[Start of Data lines]
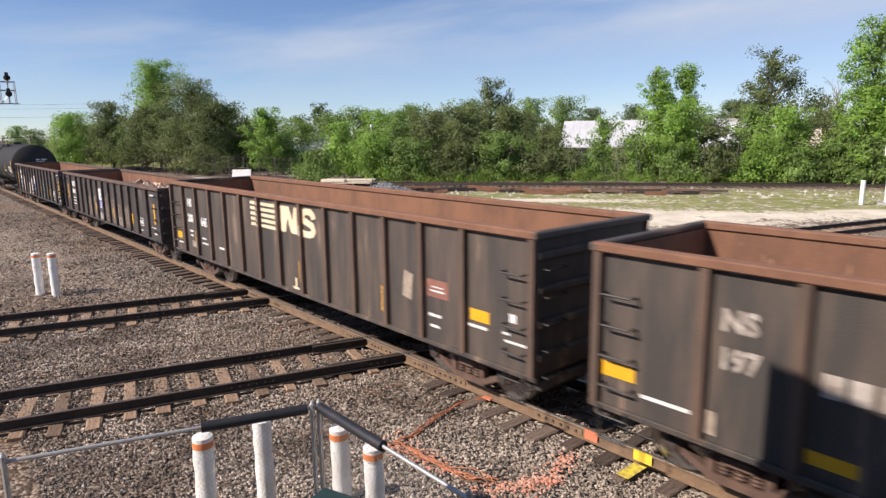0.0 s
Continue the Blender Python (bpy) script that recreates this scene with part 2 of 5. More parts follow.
SCRAP = stuff("scrap_steel", (0.34, 0.21, 0.15), 0.85, 0, (0.58, 0.47, 0.38), 1.5, 0.9, 30, 0.3, island=0.7)
GREYROCK = stuff("crushed_grey_stone", (0.25, 0.26, 0.27), 0.9, 0, (0.17, 0.175, 0.18), 4, 0.8, 30, 0.4, island=0.4)
TARP = stuff("blue_tarpaulin", (0.05, 0.16, 0.50), 0.5, 0, (0.04, 0.12, 0.40), 5, 0.8, 60, 0.1)
BOARDING = stuff("dark_weathered_boards", (0.16, 0.13, 0.10), 0.85, 0, (0.11, 0.09, 0.07), 2, 0.8, 40, 0.2)
LEAF = {"b": leafy("bright_leaves", (0.32, 0.50, 0.10), (0.20, 0.34, 0.07)),
        "g": leafy("green_leaves", (0.25, 0.37, 0.10), (0.155, 0.25, 0.065)),
        "n": leafy("olive_brown_leaves", (0.205, 0.25, 0.095), (0.13, 0.165, 0.062)),
        "d": leafy("dark_leaves", (0.18, 0.25, 0.09), (0.12, 0.17, 0.065))}
WEEDS = leafy("weeds", (0.26, 0.39, 0.08), (0.15, 0.25, 0.05))


def mural(name, *stops):
    """Layers of old spray paint that swirl into one another."""
    m = bpy.data.materials.new(name)
    m.use_nodes = True
    n, l = m.node_tree.nodes, m.node_tree.links
    tc, no, r = n.new("ShaderNodeTexCoord"), n.new("ShaderNodeTexNoise"), n.new("ShaderNodeValToRGB")
    no.inputs["Scale"].default_value, no.inputs["Detail"].default_value, no.inputs["Distortion"].default_value = 4.5, 7, 1.2
    l.new(tc.outputs["Object"], no.inputs["Vector"])
    l.new(no.outputs["Fac"], r.inputs["Fac"])
    els = r.color_ramp.elements
    while len(els) < len(stops):
        els.new(0.5)
    for e, (p, c) in zip(els, stops):
        e.position, e.color = p, (*c, 1)
    l.new(r.outputs["Color"], n["Principled BSDF"].inputs["Base Color"])
    n["Principled BSDF"].inputs["Roughness"].default_value = 0.7
    return m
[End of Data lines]
# Problem statement:
Each line of the material must be retyped exactly, except that images are omitted.

# Output below:
0.0 s
Continue the Blender Python (bpy) script that recreates this scene with part 2 of 5. More parts follow.
SCRAP = stuff("scrap_steel", (0.34, 0.21, 0.15), 0.85, 0, (0.58, 0.47, 0.38), 1.5, 0.9, 30, 0.3, island=0.7)
GREYROCK = stuff("crushed_grey_stone", (0.25, 0.26, 0.27), 0.9, 0, (0.17, 0.175, 0.18), 4, 0.8, 30, 0.4, island=0.4)
TARP = stuff("blue_tarpaulin", (0.05, 0.16, 0.50), 0.5, 0, (0.04, 0.12, 0.40), 5, 0.8, 60, 0.1)
BOARDING = stuff("dark_weathered_boards", (0.16, 0.13, 0.10), 0.85, 0, (0.11, 0.09, 0.07), 2, 0.8, 40, 0.2)
LEAF = {"b": leafy("bright_leaves", (0.32, 0.50, 0.10), (0.20, 0.34, 0.07)),
        "g": leafy("green_leaves", (0.25, 0.37, 0.10), (0.155, 0.25, 0.065)),
        "n": leafy("olive_brown_leaves", (0.205, 0.25, 0.095), (0.13, 0.165, 0.062)),
        "d": leafy("dark_leaves", (0.18, 0.25, 0.09), (0.12, 0.17, 0.065))}
WEEDS = leafy("weeds", (0.26, 0.39, 0.08), (0.15, 0.25, 0.05))


def mural(name, *stops):
    """Layers of old spray paint that swirl into one another."""
    m = bpy.data.materials.new(name)
    m.use_nodes = True
    n, l = m.node_tree.nodes, m.node_tree.links
    tc, no, r = n.new("ShaderNodeTexCoord"), n.new("ShaderNodeTexNoise"), n.new("ShaderNodeValToRGB")
    no.inputs["Scale"].default_value, no.inputs["Detail"].default_value, no.inputs["Distortion"].default_value = 4.5, 7, 1.2
    l.new(tc.outputs["Object"], no.inputs["Vector"])
    l.new(no.outputs["Fac"], r.inputs["Fac"])
    els = r.color_ramp.elements
    while len(els) < len(stops):
        els.new(0.5)
    for e, (p, c) in zip(els, stops):
        e.position, e.color = p, (*c, 1)
    l.new(r.outputs["Color"], n["Principled BSDF"].inputs["Base Color"])
    n["Principled BSDF"].inputs["Roughness"].default_value = 0.7
    return m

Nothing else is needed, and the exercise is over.